EXERCISE DESCRIPTION. Below, find the line containing "Reconstruct this shot" and the line containing "made[o] = o.copy()"; reproduce exactly those two and every line between them, omitting pictures.
====== RECORDS SUPPLIED
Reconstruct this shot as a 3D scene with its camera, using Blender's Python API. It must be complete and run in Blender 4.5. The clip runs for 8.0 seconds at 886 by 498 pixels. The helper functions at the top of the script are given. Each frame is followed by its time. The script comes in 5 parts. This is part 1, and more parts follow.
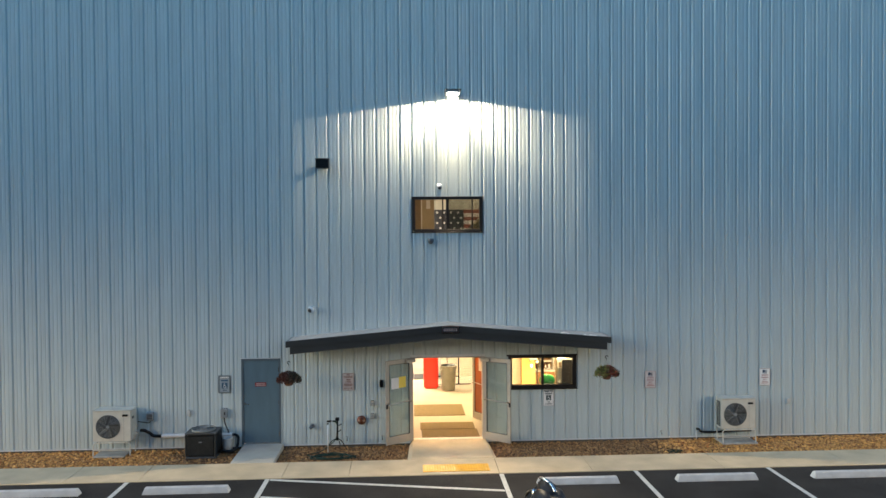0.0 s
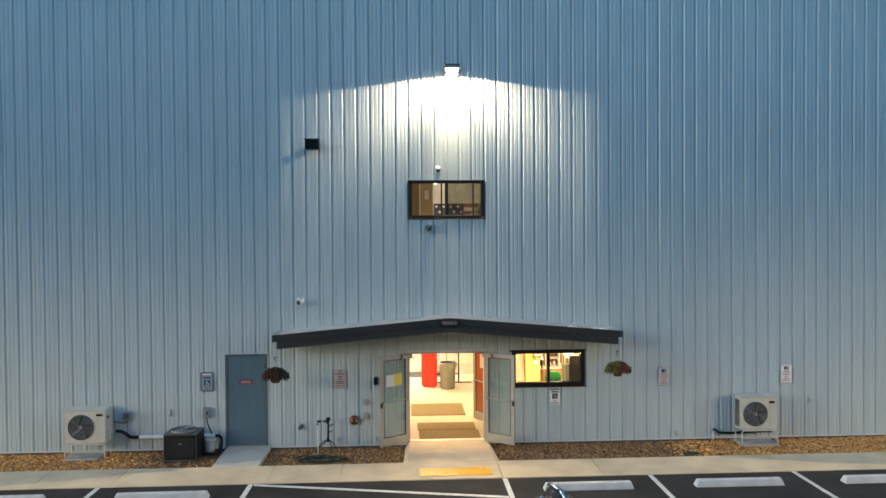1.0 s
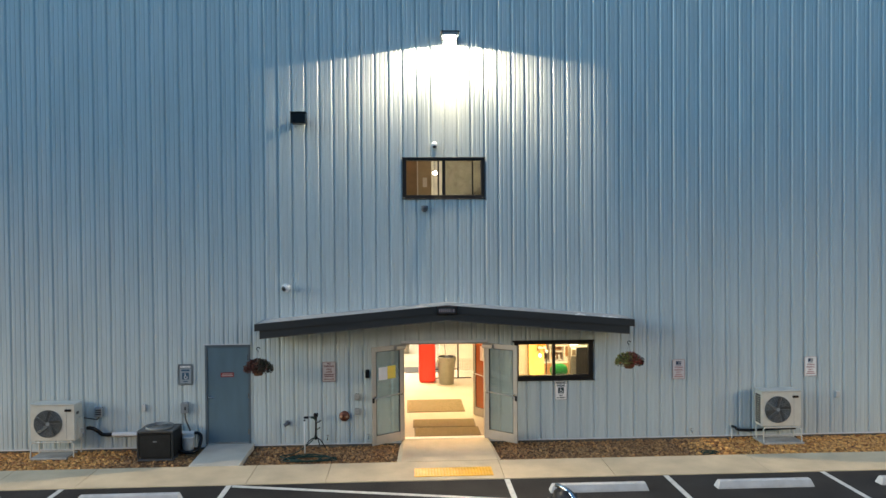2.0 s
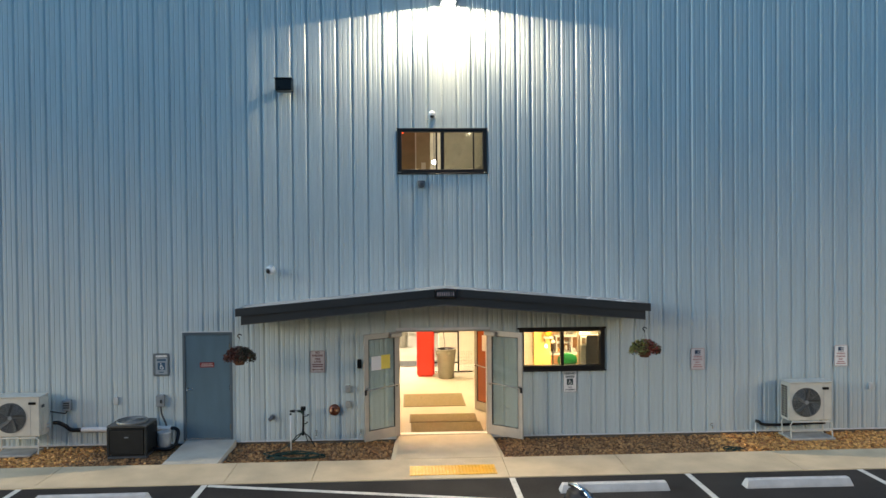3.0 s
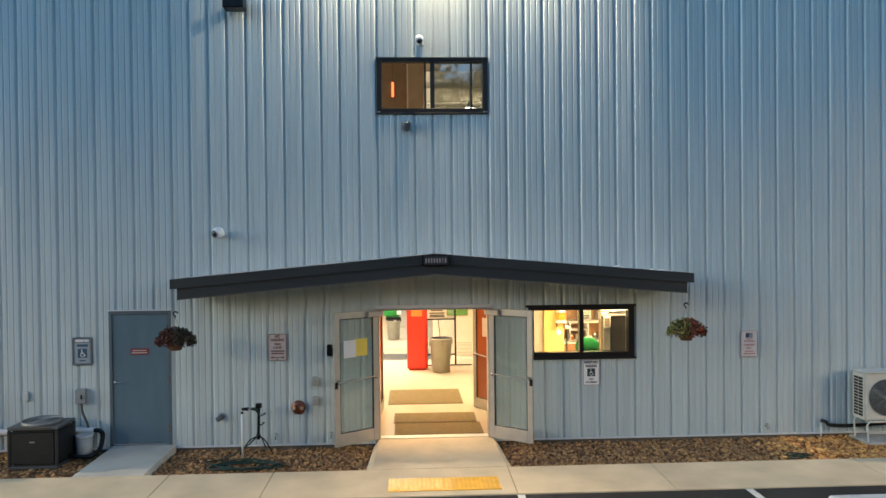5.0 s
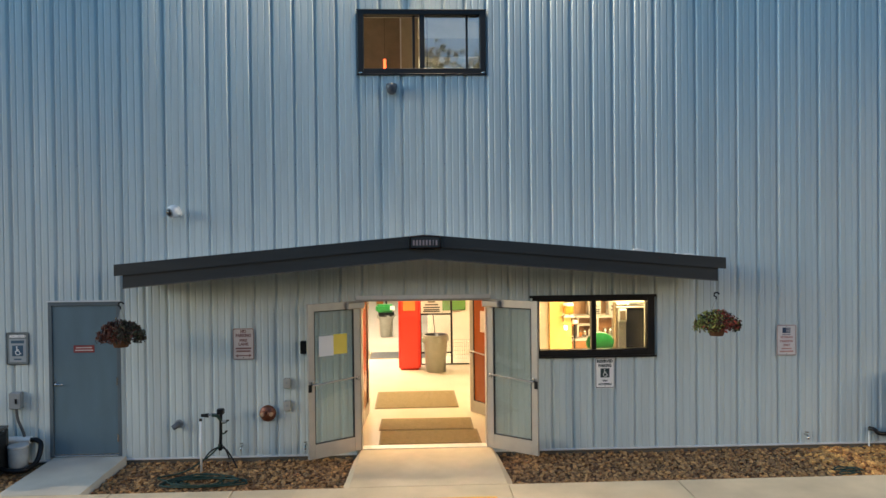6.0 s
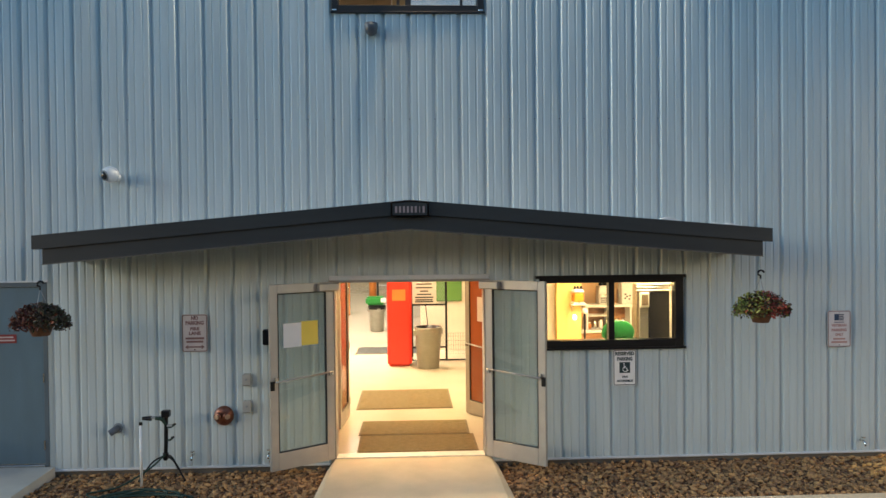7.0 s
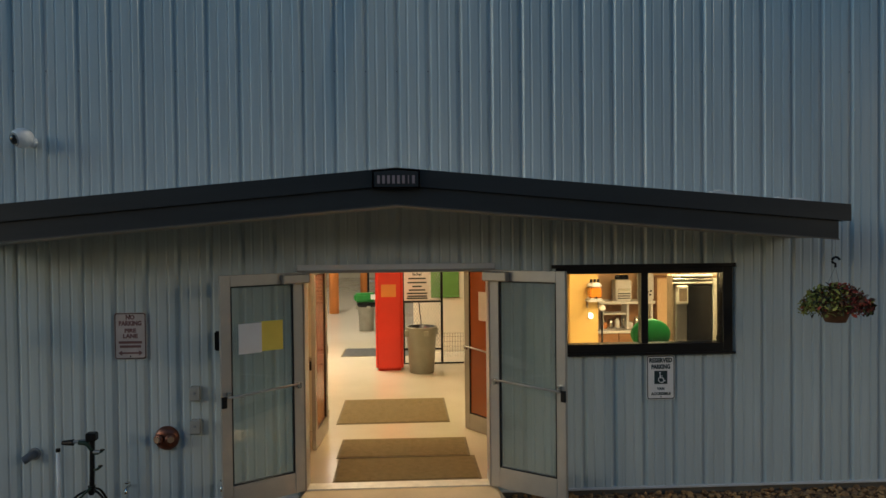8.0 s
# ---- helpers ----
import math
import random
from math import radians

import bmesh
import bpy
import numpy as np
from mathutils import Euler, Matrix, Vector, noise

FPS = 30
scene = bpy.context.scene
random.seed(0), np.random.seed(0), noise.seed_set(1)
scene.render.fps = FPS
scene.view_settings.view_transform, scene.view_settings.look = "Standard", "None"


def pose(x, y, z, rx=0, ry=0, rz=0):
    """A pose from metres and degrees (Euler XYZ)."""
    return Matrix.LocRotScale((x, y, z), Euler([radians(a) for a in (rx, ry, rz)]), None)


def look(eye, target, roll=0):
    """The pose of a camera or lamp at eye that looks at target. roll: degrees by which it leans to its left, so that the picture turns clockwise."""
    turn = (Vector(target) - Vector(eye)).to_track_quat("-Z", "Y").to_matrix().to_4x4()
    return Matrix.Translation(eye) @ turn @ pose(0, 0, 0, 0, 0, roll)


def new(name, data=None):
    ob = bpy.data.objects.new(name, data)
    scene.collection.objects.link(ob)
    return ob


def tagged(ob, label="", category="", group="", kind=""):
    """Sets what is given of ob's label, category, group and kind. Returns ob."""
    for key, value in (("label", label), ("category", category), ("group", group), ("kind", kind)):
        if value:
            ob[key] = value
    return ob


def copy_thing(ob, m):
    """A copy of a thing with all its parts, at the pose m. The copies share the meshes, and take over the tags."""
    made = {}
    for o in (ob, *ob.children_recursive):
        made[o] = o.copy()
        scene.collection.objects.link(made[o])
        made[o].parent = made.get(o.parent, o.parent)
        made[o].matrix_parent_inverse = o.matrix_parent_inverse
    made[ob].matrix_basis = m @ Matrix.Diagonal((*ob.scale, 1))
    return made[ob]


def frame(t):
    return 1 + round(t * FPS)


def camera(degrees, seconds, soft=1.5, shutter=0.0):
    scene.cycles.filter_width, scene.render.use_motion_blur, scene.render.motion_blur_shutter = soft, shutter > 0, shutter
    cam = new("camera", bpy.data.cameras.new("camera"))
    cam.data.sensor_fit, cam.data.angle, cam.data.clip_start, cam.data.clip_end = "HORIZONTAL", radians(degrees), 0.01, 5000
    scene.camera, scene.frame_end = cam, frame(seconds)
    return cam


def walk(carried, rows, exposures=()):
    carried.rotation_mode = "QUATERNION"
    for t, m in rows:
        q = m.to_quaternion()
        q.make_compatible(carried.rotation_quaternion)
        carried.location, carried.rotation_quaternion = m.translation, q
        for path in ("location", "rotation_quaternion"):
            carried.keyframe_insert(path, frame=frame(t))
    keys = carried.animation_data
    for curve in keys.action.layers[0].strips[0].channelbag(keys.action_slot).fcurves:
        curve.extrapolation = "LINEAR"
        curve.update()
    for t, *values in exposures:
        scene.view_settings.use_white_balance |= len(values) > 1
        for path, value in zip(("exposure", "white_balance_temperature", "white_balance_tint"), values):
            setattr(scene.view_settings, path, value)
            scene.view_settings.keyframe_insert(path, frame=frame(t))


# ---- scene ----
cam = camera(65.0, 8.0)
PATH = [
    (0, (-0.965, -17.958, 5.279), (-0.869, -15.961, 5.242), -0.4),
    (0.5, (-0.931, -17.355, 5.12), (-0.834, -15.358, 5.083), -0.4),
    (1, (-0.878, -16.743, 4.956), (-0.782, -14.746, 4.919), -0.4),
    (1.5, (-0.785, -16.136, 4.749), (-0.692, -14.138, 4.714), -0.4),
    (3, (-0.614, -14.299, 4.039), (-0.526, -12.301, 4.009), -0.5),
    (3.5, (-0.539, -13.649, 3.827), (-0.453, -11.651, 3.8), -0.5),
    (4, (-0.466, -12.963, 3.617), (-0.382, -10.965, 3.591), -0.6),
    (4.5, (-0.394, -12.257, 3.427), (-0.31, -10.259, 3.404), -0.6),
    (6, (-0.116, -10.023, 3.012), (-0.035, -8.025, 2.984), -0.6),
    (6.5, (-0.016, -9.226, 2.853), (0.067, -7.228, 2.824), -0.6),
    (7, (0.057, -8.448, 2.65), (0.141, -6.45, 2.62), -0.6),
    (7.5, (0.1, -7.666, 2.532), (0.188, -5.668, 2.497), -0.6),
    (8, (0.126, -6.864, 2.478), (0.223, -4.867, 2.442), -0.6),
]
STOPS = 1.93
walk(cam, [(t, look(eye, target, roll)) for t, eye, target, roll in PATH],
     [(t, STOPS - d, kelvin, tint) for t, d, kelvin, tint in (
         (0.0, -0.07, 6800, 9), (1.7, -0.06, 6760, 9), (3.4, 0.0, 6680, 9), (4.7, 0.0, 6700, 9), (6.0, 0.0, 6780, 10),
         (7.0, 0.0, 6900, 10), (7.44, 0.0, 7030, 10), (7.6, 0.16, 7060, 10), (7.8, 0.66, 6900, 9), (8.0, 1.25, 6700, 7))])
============
====== RECORDS SUPPLIED
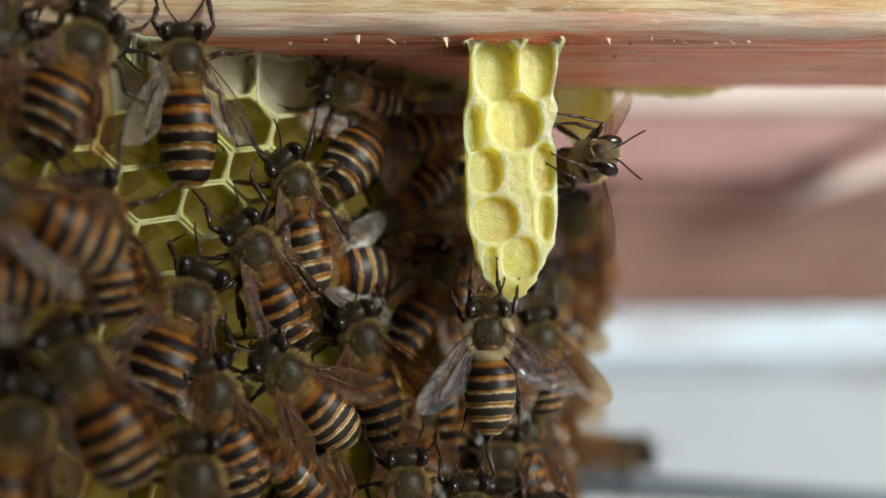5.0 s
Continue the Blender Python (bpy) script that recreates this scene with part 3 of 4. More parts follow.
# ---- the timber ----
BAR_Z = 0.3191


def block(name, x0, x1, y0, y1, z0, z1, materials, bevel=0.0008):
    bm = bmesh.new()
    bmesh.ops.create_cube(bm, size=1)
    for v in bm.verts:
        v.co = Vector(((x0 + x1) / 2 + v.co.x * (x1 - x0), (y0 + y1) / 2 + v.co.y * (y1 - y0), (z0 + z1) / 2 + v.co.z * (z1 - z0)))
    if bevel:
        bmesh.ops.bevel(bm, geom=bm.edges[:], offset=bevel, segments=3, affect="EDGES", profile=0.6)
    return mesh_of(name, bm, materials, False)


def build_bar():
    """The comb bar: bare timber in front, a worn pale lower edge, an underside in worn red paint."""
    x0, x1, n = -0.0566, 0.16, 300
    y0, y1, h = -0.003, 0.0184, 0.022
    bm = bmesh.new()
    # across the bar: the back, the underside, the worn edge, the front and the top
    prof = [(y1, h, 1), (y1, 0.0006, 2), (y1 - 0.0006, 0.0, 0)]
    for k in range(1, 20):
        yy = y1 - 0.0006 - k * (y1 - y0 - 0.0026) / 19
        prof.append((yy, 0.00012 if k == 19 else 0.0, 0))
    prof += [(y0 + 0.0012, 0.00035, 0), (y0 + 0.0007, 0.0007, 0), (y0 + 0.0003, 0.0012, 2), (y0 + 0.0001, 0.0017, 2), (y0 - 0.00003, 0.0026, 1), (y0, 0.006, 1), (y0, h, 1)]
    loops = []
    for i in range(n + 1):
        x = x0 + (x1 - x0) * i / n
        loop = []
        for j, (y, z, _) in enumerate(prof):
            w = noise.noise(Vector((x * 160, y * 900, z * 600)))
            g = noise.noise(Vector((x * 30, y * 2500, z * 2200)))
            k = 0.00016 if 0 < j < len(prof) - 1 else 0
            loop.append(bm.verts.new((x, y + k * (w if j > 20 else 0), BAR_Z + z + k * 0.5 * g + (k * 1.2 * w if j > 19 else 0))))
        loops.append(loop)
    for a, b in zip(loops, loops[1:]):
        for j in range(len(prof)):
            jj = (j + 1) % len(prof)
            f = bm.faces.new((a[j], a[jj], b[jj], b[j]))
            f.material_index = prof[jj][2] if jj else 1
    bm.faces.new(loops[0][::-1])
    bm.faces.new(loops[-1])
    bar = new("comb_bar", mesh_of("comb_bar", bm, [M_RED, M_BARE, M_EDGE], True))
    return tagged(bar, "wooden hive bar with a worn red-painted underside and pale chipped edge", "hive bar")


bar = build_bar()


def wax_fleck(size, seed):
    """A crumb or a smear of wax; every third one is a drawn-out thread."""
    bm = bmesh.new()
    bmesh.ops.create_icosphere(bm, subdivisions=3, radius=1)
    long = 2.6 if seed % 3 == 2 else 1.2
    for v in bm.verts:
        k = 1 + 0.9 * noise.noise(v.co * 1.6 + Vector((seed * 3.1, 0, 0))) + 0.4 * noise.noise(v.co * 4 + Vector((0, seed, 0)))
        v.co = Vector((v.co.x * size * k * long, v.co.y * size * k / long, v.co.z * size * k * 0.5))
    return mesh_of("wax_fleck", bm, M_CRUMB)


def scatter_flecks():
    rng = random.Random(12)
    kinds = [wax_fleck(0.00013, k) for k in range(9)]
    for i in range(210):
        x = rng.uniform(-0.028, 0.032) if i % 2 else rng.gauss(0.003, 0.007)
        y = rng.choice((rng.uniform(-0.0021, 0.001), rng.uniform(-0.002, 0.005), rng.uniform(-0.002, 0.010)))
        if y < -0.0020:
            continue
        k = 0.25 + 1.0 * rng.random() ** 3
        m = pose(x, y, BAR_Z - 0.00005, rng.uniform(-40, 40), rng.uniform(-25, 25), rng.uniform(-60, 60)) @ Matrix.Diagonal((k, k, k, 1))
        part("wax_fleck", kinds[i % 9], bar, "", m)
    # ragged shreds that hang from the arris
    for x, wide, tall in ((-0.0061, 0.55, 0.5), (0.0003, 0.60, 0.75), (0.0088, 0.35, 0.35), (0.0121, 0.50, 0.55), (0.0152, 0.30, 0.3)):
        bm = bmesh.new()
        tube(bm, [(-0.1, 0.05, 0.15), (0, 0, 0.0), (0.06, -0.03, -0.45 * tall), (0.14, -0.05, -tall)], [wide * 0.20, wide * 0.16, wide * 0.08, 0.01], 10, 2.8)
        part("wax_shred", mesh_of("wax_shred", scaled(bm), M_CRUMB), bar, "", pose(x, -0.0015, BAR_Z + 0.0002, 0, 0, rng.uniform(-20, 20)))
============
FULL ANSWER.
Reconstruct this shot as a 3D scene with its camera, using Blender's Python API. It must be complete and run in Blender 4.5. The clip runs for 8.0 seconds at 886 by 498 pixels. The helper functions at the top of the script are given. Each frame is followed by its time. The script comes in 5 parts. This is part 1, and more parts follow.
0.0 s
1.0 s
2.0 s
3.0 s
5.0 s
6.0 s
7.0 s
8.0 s
# ---- helpers ----
import math
import random
from math import radians

import bmesh
import bpy
import numpy as np
from mathutils import Euler, Matrix, Vector, noise

FPS = 30
scene = bpy.context.scene
random.seed(0), np.random.seed(0), noise.seed_set(1)
scene.render.fps = FPS
scene.view_settings.view_transform, scene.view_settings.look = "Standard", "None"


def pose(x, y, z, rx=0, ry=0, rz=0):
    """A pose from metres and degrees (Euler XYZ)."""
    return Matrix.LocRotScale((x, y, z), Euler([radians(a) for a in (rx, ry, rz)]), None)


def look(eye, target, roll=0):
    """The pose of a camera or lamp at eye that looks at target. roll: degrees by which it leans to its left, so that the picture turns clockwise."""
    turn = (Vector(target) - Vector(eye)).to_track_quat("-Z", "Y").to_matrix().to_4x4()
    return Matrix.Translation(eye) @ turn @ pose(0, 0, 0, 0, 0, roll)


def new(name, data=None):
    ob = bpy.data.objects.new(name, data)
    scene.collection.objects.link(ob)
    return ob


def tagged(ob, label="", category="", group="", kind=""):
    """Sets what is given of ob's label, category, group and kind. Returns ob."""
    for key, value in (("label", label), ("category", category), ("group", group), ("kind", kind)):
        if value:
            ob[key] = value
    return ob


def copy_thing(ob, m):
    """A copy of a thing with all its parts, at the pose m. The copies share the meshes, and take over the tags."""
    made = {}
    for o in (ob, *ob.children_recursive):
        made[o] = o.copy()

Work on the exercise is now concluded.